WHAT YOU SHOULD DO:
Search the data for the word "parts" and copy every line that contains it.

— Start of MATERIAL TO PROCESS —

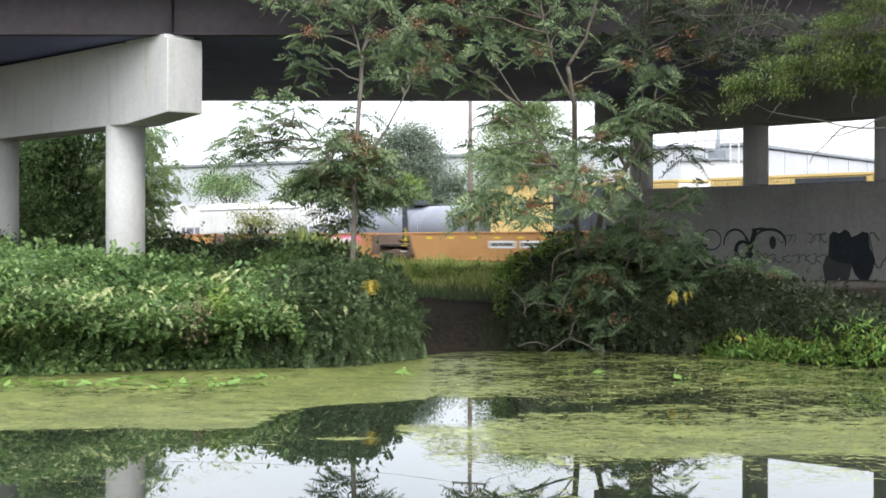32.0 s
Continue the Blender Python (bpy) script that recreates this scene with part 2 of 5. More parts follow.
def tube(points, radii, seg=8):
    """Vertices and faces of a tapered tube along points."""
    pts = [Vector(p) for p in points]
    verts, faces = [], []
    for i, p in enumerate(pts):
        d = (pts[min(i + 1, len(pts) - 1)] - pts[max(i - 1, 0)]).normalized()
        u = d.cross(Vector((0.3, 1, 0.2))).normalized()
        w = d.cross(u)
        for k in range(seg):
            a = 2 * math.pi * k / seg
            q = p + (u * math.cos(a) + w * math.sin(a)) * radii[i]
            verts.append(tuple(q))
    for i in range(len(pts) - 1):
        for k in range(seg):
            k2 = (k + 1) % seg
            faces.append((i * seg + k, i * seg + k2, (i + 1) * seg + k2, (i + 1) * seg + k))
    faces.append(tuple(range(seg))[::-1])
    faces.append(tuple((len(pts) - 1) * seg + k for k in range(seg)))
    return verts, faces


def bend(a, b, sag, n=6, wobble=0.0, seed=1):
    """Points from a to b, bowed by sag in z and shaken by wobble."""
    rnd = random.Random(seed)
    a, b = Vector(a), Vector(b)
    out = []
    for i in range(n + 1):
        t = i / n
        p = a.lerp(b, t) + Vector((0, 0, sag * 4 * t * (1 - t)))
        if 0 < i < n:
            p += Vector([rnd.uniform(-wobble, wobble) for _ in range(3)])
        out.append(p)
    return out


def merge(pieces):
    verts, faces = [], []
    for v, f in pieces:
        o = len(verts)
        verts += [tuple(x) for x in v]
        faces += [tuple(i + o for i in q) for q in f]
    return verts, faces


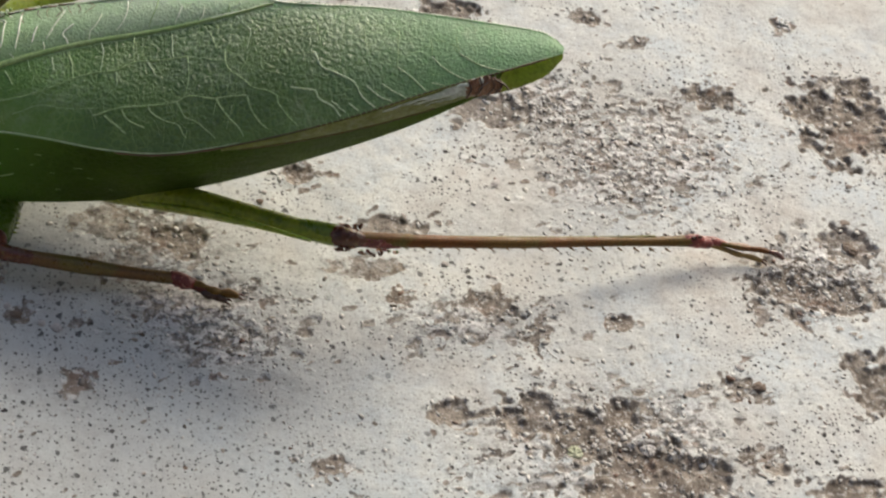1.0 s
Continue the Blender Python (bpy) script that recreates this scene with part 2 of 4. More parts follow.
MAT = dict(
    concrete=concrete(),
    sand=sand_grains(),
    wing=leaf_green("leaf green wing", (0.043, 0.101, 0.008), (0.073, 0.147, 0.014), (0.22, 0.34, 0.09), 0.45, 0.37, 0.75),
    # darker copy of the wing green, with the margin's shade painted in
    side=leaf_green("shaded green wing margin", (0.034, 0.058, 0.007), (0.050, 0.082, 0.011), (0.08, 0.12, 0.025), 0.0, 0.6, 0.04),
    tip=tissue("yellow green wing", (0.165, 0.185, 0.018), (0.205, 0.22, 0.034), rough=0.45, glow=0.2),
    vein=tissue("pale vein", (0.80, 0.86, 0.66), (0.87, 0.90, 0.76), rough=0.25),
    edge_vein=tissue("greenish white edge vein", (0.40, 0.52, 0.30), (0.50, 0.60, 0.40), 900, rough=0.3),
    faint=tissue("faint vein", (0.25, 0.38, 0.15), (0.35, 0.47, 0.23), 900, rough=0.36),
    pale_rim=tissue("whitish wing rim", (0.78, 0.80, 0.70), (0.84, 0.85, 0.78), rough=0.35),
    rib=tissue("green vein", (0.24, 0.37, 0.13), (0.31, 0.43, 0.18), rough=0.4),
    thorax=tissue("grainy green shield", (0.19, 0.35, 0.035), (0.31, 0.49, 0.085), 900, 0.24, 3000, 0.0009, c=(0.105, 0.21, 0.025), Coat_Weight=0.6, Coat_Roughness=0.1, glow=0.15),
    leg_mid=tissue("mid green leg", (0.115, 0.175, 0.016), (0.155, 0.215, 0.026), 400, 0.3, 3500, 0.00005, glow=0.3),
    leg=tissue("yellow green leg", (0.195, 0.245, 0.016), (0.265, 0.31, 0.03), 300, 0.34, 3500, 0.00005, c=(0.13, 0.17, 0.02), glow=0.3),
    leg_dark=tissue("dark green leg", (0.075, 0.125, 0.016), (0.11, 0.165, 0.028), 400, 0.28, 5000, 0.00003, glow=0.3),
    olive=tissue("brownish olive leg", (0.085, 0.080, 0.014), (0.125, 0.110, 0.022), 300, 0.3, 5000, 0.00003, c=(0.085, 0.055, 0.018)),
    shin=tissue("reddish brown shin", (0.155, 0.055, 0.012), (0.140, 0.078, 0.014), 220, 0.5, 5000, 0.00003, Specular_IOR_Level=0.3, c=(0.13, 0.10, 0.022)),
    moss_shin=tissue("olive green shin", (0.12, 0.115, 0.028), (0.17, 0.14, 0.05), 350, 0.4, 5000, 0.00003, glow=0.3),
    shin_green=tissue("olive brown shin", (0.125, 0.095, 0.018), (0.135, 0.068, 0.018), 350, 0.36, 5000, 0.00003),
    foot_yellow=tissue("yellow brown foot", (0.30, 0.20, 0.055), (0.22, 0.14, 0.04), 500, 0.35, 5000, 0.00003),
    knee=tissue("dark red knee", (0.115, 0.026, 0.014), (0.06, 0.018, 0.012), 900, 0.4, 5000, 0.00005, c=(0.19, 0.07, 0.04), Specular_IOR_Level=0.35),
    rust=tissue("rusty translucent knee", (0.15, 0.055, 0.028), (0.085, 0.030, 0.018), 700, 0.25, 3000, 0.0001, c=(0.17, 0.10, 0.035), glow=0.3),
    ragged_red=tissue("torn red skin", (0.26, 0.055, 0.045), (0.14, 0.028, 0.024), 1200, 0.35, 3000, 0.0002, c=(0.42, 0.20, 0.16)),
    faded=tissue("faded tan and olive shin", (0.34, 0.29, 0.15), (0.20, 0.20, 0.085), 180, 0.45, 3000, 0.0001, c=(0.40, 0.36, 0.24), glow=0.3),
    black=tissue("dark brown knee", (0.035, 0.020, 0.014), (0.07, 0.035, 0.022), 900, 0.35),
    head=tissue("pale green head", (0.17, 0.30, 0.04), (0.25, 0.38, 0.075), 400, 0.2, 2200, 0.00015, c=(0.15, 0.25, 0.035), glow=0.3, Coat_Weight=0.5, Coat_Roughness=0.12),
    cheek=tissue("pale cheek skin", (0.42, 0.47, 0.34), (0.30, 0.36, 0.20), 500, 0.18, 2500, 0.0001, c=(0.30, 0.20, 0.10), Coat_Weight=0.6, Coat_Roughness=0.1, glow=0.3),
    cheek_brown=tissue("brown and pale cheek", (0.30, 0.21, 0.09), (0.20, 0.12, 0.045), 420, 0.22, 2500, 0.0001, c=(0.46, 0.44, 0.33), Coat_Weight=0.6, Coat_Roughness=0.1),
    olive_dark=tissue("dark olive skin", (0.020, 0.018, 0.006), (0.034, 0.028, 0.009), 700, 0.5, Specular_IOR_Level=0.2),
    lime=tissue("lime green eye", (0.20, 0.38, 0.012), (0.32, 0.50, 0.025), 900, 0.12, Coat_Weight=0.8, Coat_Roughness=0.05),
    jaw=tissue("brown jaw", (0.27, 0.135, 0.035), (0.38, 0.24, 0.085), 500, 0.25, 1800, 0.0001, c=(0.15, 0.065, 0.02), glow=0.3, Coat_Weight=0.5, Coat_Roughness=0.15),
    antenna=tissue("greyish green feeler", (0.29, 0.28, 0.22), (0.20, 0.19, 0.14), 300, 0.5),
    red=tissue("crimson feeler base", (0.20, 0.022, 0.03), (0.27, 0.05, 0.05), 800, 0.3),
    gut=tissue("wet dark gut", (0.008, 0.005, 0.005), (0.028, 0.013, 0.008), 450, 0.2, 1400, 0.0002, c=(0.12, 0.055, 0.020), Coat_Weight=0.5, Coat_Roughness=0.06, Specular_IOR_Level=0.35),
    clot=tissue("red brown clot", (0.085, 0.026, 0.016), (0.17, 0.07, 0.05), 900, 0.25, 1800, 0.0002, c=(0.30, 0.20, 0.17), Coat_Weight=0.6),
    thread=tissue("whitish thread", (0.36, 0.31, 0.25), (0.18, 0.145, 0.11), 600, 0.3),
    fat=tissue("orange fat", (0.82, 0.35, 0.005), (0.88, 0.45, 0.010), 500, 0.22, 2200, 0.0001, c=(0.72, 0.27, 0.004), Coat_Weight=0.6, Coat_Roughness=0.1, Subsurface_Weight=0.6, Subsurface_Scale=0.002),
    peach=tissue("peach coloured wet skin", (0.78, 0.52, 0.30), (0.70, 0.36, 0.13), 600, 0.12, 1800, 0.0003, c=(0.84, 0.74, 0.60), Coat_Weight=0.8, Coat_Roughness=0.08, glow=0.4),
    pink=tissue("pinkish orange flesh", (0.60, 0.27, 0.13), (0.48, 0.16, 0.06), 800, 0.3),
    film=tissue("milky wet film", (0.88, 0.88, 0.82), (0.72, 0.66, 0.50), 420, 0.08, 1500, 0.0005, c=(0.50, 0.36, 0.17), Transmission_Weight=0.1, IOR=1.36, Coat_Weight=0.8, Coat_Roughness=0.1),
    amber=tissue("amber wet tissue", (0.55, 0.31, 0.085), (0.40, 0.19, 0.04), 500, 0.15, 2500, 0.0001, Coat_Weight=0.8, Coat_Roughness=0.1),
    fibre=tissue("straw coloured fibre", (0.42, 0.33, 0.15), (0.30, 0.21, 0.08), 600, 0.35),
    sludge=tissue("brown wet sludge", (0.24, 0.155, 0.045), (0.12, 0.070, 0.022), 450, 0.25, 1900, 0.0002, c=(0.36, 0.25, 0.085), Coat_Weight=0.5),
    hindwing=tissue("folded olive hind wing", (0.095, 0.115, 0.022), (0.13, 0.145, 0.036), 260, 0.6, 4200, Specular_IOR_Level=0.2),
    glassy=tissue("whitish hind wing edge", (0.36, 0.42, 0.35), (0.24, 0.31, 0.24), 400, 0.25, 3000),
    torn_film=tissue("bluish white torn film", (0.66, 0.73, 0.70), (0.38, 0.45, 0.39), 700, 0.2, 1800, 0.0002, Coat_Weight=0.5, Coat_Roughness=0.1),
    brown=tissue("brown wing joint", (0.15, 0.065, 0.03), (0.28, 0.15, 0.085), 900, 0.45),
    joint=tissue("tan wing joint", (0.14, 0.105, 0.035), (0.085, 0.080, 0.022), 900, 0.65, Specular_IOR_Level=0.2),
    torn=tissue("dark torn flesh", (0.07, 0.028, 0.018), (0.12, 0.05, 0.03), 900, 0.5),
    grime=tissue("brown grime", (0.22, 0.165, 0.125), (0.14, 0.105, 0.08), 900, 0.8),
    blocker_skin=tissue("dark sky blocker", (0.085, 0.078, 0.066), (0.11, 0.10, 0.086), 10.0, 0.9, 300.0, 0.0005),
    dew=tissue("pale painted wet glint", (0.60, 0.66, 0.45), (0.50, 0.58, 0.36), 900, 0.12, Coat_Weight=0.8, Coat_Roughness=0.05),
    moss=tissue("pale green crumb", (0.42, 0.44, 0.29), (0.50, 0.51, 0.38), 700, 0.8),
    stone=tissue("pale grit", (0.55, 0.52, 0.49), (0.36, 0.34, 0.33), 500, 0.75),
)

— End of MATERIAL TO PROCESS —

SOLVED EXERCISE:
Continue the Blender Python (bpy) script that recreates this scene with part 2 of 5. More parts follow.
Continue the Blender Python (bpy) script that recreates this scene with part 2 of 4. More parts follow.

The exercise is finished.